Exercise
Copy out precisely the lines beginning at the line that contains "ob[key] = value" and ending at the line that contains "setattr(scene.view_settings, path, value)", including both.

Collected data
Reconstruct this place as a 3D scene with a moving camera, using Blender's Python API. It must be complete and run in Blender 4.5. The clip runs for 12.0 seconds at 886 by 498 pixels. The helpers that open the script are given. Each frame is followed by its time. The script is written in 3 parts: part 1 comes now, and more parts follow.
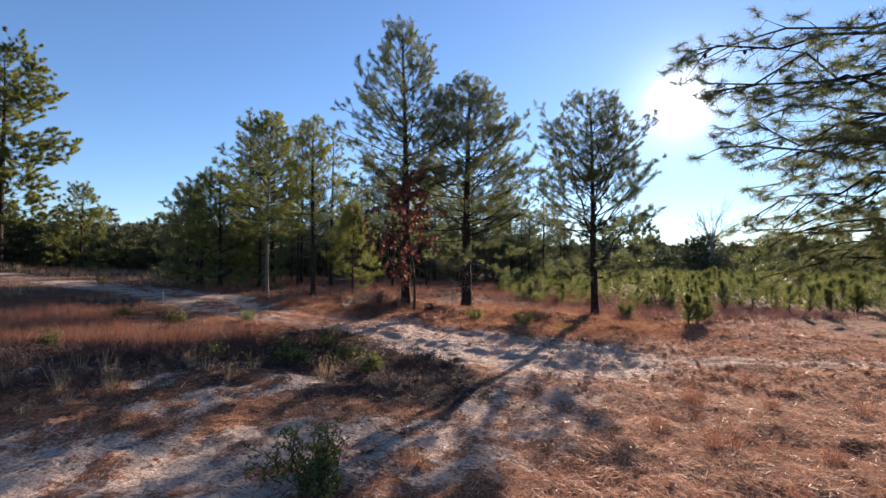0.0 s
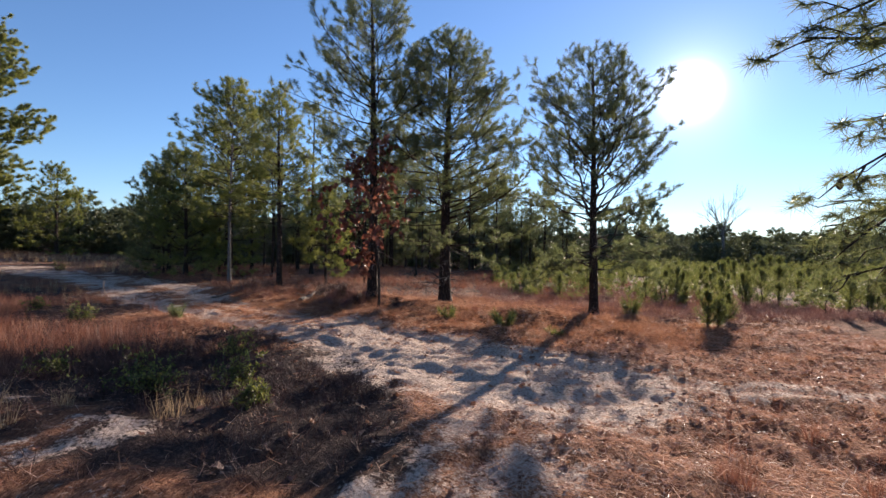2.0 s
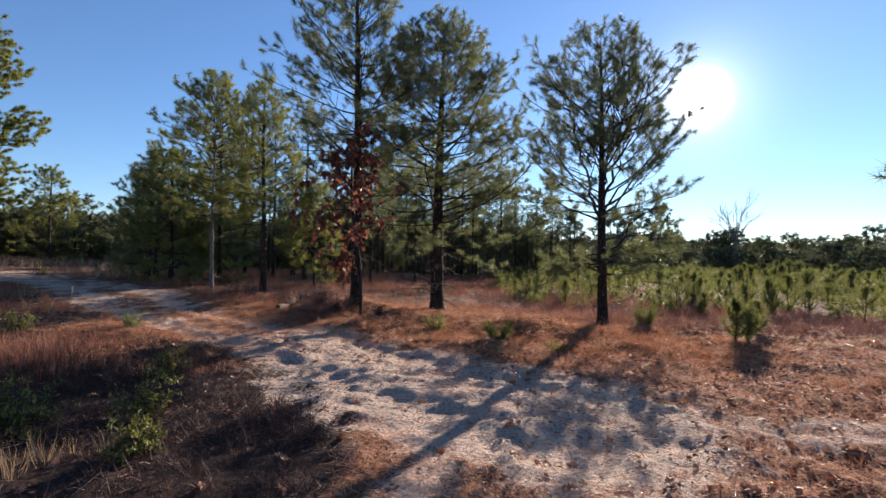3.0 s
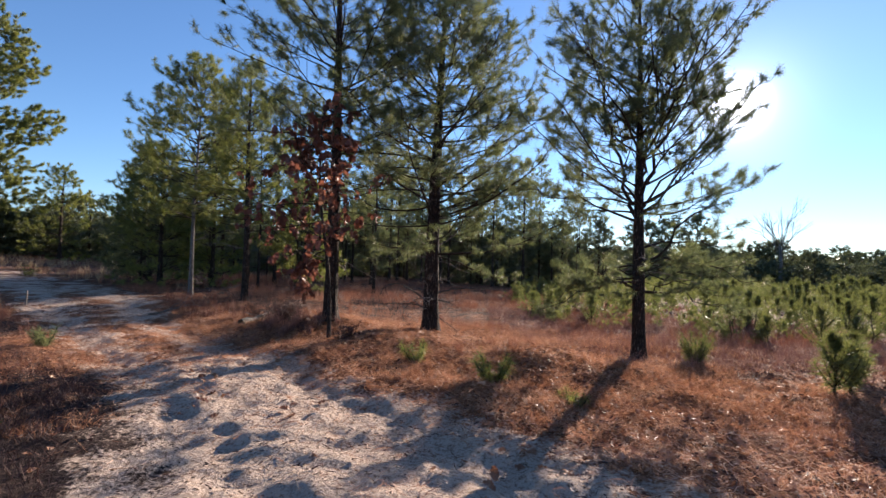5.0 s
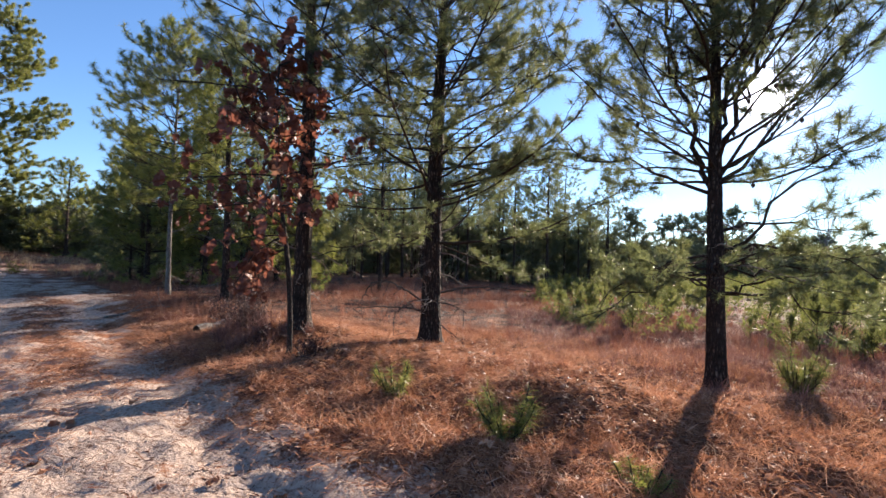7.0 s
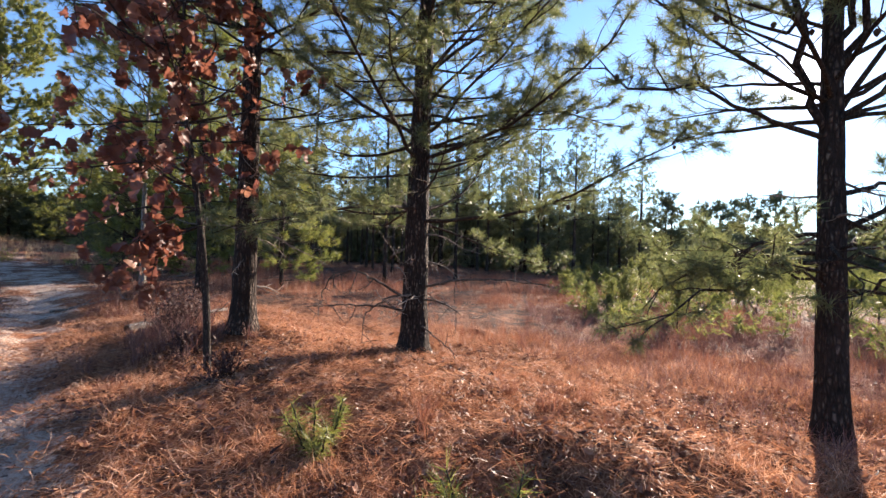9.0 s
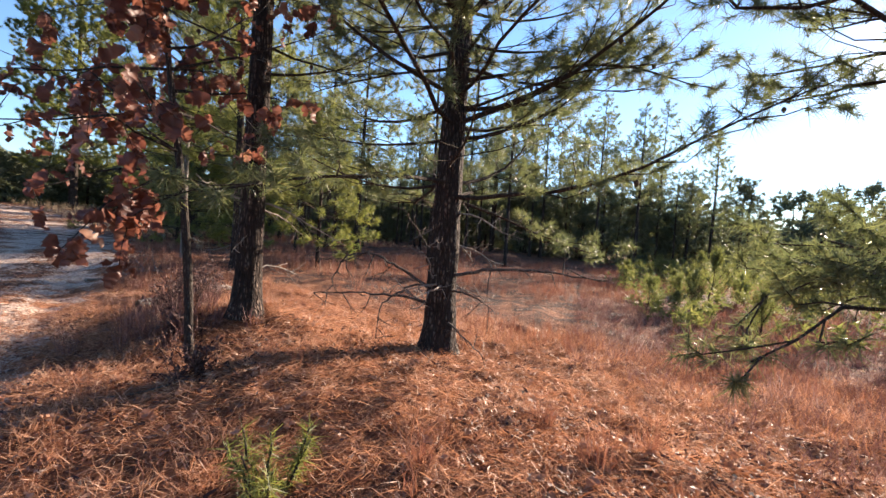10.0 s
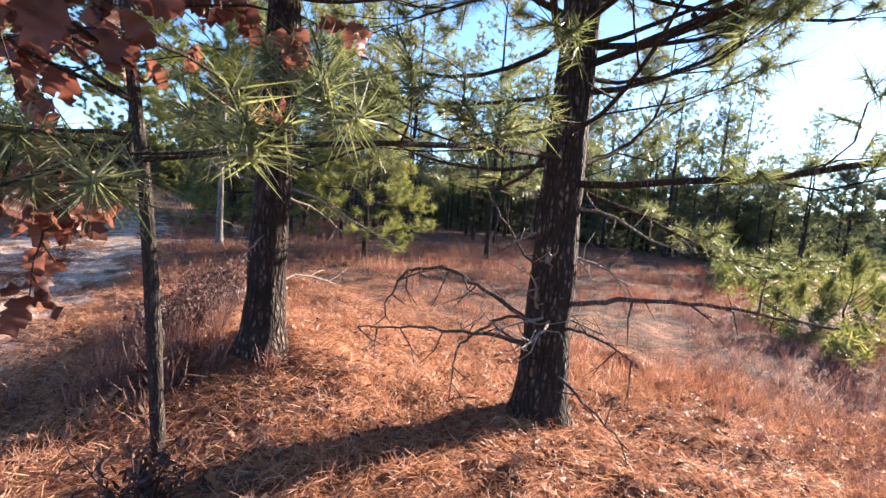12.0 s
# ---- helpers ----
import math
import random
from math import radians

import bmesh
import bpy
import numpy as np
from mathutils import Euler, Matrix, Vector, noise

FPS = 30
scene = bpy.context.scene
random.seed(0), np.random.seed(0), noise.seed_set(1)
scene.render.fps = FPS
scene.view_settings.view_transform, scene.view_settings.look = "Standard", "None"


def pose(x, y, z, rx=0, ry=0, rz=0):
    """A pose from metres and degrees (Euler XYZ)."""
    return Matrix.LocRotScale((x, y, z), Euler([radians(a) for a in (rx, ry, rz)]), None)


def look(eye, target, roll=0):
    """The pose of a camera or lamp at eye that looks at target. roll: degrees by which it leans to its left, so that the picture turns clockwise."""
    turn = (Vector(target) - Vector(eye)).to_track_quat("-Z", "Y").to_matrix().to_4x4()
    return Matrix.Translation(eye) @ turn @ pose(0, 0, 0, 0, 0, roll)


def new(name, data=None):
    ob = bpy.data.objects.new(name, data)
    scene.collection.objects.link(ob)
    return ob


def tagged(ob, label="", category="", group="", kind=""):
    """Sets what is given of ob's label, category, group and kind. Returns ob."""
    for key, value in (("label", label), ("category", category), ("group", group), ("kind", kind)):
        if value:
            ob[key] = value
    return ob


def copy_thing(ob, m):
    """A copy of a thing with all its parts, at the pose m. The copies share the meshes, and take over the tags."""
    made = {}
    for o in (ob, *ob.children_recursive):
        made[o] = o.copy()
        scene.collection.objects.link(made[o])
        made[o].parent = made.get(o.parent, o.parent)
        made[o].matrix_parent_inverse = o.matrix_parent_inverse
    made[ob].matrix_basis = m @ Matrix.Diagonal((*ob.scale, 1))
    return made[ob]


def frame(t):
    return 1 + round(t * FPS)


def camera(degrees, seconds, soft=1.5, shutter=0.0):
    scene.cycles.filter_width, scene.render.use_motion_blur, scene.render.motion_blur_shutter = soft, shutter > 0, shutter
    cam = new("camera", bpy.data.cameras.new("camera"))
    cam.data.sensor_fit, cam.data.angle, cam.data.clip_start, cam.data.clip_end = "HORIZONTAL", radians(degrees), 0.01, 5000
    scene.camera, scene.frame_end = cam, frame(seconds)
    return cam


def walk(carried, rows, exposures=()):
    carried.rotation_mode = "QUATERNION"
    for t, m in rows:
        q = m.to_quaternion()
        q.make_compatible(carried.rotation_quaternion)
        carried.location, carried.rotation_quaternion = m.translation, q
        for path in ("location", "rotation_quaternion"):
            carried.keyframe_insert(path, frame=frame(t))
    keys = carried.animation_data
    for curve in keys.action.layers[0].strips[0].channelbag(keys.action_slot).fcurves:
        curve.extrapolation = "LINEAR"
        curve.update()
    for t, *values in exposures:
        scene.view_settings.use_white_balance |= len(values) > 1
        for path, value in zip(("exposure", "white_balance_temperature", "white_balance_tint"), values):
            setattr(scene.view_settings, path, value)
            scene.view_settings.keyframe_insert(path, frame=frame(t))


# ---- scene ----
cam = camera(86.5, 12.0)
PATH = [
    (0, (0.18, 0.1, 1.56), (0.159, 2.099, 1.612), 0.1),
    (0.5, (0.42, 0.68, 1.56), (0.432, 2.68, 1.584), 0.1),
    (1, (0.63, 1.22, 1.52), (0.63, 3.22, 1.504), 0.3),
    (1.5, (0.87, 1.76, 1.52), (0.848, 3.76, 1.496), 0.6),
    (2, (1.02, 2.29, 1.53), (0.974, 4.289, 1.533), 0.6),
    (2.5, (1.24, 2.915, 1.478), (1.17, 4.914, 1.495), 0.65),
    (3, (1.38, 3.53, 1.448), (1.302, 5.528, 1.477), 0.65),
    (4.8, (1.917, 5.505, 1.475), (1.731, 7.495, 1.528), 1.9),
    (5, (1.927, 5.725, 1.475), (1.734, 7.715, 1.533), 1.7),
    (5.5, (1.928, 6.256, 1.481), (1.715, 8.243, 1.549), 1.85),
    (6, (2.003, 6.807, 1.461), (1.774, 8.793, 1.525), 2.0),
    (6.5, (1.956, 7.337, 1.43), (1.698, 9.319, 1.485), 1.51),
    (7, (2.026, 7.888, 1.392), (1.74, 9.866, 1.437), 1.6),
    (7.2, (1.998, 8.134, 1.364), (1.723, 10.114, 1.428), 1.6),
    (8.8, (2.158, 9.672, 1.309), (1.796, 11.638, 1.312), 0.65),
    (9, (2.23, 9.772, 1.325), (1.835, 11.733, 1.324), 1.65),
    (9.5, (2.294, 10.269, 1.338), (1.811, 12.209, 1.298), 2.9),
    (10, (2.253, 10.724, 1.326), (1.639, 12.625, 1.241), 3.78),
    (10.5, (2.186, 11.122, 1.346), (1.444, 12.978, 1.265), 4.95),
    (11, (1.948, 11.512, 1.313), (1.107, 13.323, 1.225), 4.7),
    (11.5, (1.618, 11.798, 1.404), (0.786, 13.61, 1.277), 4.8),
    (12, (1.33, 12.137, 1.42), (0.547, 13.965, 1.25), 4.86),
]
EXPOSURES = [(0.0, 1.2, 6300, 17), (3.0, 1.12, 6200, 16), (5.0, 1.3, 6150, 15), (7.0, 1.63, 6200, 16), (9.5, 1.98, 6400, 17), (10.5, 2.02, 6650, 16), (12.0, 2.47, 6200, 17)]
walk(cam, [(t, look(eye, target, roll)) for t, eye, target, roll in PATH], EXPOSURES)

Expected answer
            ob[key] = value
    return ob


def copy_thing(ob, m):
    """A copy of a thing with all its parts, at the pose m. The copies share the meshes, and take over the tags."""
    made = {}
    for o in (ob, *ob.children_recursive):
        made[o] = o.copy()
        scene.collection.objects.link(made[o])
        made[o].parent = made.get(o.parent, o.parent)
        made[o].matrix_parent_inverse = o.matrix_parent_inverse
    made[ob].matrix_basis = m @ Matrix.Diagonal((*ob.scale, 1))
    return made[ob]


def frame(t):
    return 1 + round(t * FPS)


def camera(degrees, seconds, soft=1.5, shutter=0.0):
    scene.cycles.filter_width, scene.render.use_motion_blur, scene.render.motion_blur_shutter = soft, shutter > 0, shutter
    cam = new("camera", bpy.data.cameras.new("camera"))
    cam.data.sensor_fit, cam.data.angle, cam.data.clip_start, cam.data.clip_end = "HORIZONTAL", radians(degrees), 0.01, 5000
    scene.camera, scene.frame_end = cam, frame(seconds)
    return cam


def walk(carried, rows, exposures=()):
    carried.rotation_mode = "QUATERNION"
    for t, m in rows:
        q = m.to_quaternion()
        q.make_compatible(carried.rotation_quaternion)
        carried.location, carried.rotation_quaternion = m.translation, q
        for path in ("location", "rotation_quaternion"):
            carried.keyframe_insert(path, frame=frame(t))
    keys = carried.animation_data
    for curve in keys.action.layers[0].strips[0].channelbag(keys.action_slot).fcurves:
        curve.extrapolation = "LINEAR"
        curve.update()
    for t, *values in exposures:
        scene.view_settings.use_white_balance |= len(values) > 1
        for path, value in zip(("exposure", "white_balance_temperature", "white_balance_tint"), values):
            setattr(scene.view_settings, path, value)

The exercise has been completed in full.